European authorities are considering a ban on the short-selling of financial stocks, just as U.S. authorities did in 2008. Short selling is the practice of selling stocks you don’t own at today’s price, with the expectation you can buy the stocks at a cheaper price on the delivery date, putting the difference in your pocket. Although it is very dangerous and definitely not recommended, it is a way to make money when stocks are dropping. However, it can become a self-fulfilling prophecy. Because short-selling is public information, other investors can see more people shorting a stock, increasing doubt about that particular stock, increasing sales of that stock. Sometimes, short-sellers can force the stock price down in this way and make a great deal of money for themselves.
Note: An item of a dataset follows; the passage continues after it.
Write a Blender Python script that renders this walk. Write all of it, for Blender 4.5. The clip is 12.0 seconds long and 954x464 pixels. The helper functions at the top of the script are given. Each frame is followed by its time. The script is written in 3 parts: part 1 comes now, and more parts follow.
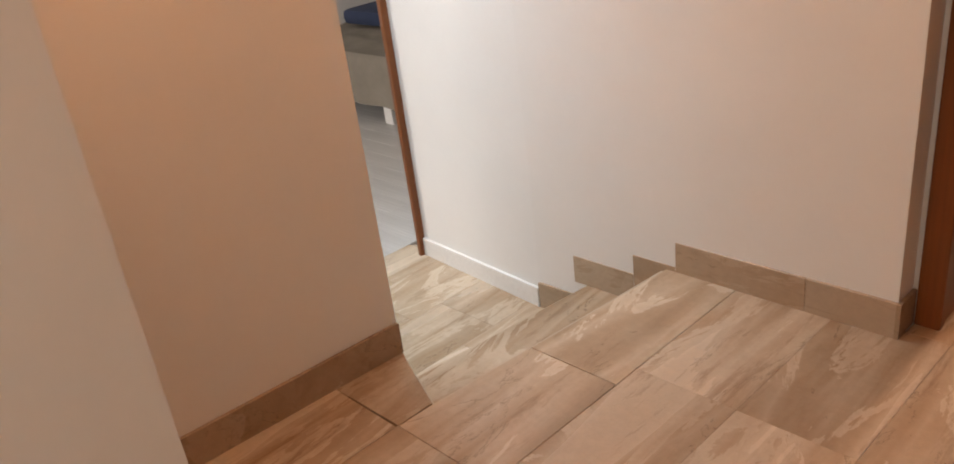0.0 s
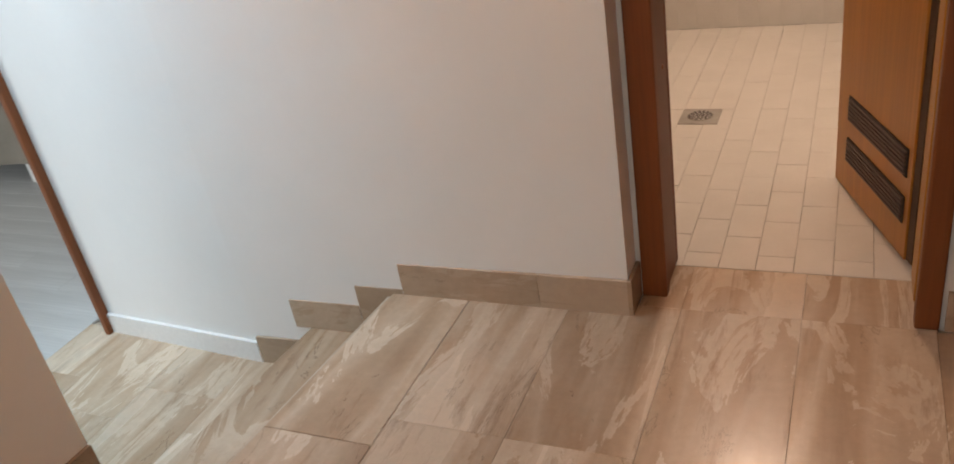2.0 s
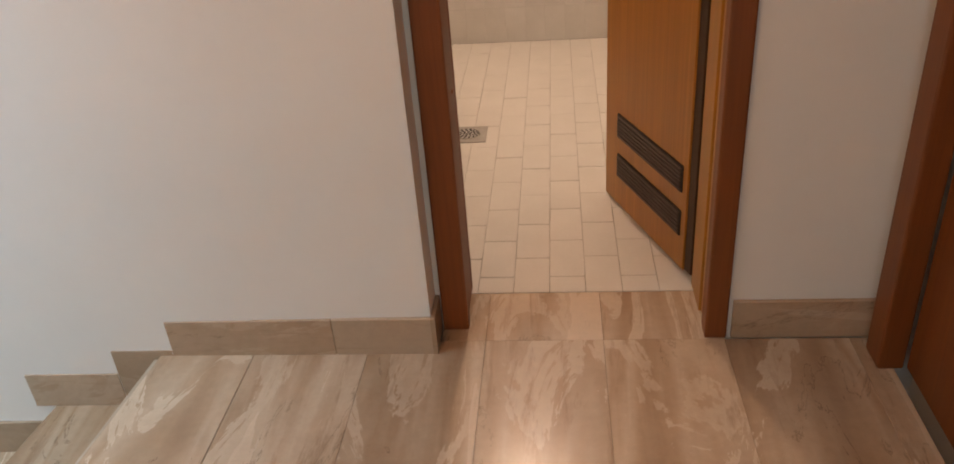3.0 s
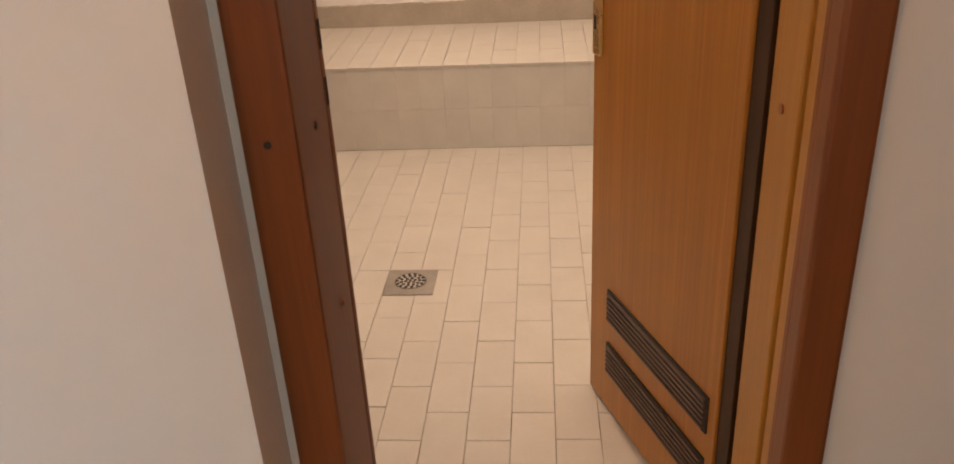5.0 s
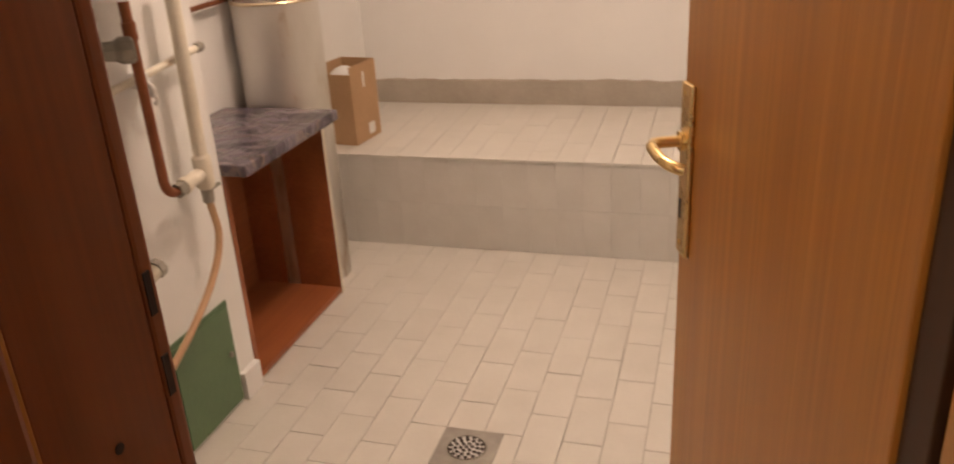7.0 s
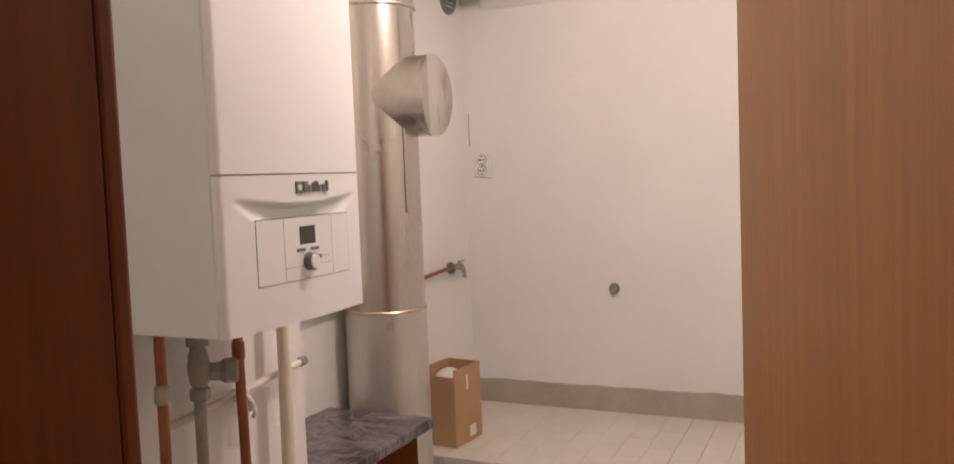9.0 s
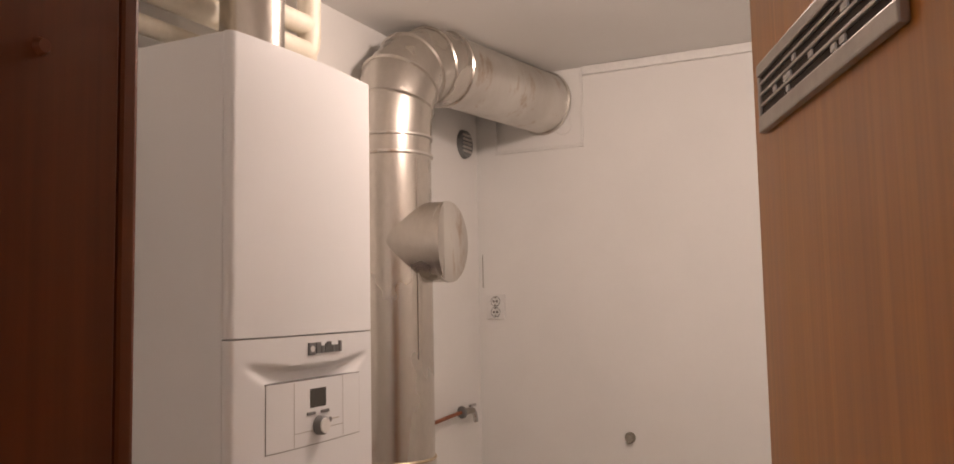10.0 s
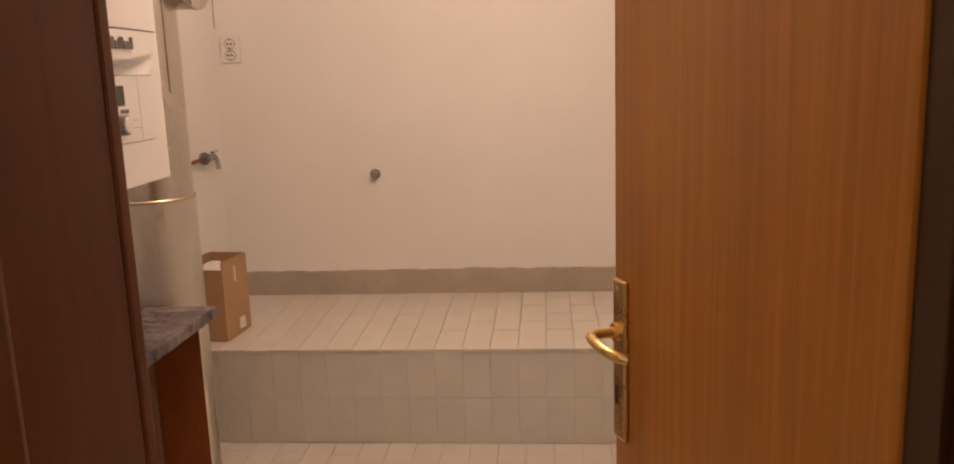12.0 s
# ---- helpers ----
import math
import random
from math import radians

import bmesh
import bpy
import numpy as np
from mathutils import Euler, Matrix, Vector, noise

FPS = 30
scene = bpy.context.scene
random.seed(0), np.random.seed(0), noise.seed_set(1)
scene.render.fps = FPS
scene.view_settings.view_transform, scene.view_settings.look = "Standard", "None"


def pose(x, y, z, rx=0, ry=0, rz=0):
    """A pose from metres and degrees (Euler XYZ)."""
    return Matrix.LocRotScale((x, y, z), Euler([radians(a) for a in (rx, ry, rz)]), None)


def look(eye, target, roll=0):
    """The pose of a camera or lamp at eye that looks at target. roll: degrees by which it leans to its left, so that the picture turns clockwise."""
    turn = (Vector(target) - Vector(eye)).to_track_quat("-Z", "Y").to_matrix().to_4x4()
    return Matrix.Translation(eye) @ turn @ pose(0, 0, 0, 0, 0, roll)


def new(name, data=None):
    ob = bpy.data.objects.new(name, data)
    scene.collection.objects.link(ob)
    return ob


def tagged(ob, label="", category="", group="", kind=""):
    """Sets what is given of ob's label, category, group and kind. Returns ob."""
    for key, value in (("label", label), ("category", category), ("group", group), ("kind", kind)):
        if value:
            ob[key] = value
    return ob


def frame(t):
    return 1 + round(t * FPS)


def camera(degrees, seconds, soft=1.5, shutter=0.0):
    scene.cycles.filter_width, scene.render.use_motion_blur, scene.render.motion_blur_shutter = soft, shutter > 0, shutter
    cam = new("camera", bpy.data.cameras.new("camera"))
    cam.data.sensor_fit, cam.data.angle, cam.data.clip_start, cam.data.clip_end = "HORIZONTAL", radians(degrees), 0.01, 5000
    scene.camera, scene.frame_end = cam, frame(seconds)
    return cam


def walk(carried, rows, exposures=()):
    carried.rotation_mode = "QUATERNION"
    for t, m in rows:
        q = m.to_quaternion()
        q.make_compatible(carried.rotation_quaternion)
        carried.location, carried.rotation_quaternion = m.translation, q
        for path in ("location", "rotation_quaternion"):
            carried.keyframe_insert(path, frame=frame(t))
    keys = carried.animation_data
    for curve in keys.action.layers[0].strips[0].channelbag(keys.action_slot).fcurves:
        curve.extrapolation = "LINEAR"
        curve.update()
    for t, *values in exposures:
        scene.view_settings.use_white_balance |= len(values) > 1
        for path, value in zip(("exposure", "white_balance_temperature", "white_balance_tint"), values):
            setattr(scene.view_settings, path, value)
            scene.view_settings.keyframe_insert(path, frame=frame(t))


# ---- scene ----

The bond vigilantes are now circling European banks, like they did Bear Stearns and Lehman. If one big bank goes down, it will be very ugly for Europe. It will also be ugly for the U.S. but not nearly as dramatically. We have used the past three years to improve capitalization of our banks, much more so than the Europeans have.
Letting Lehman fail was a terrible mistake by the U.S. Hopefully, the European authorities learned a lesson from our mistake.
This is the dark side of globalization. There is no place to hide from problems elsewhere in the world. Our stock market is trying to react to the American economy but keeps getting pulled down by Europe, just like we pulled the European makets down in 2008.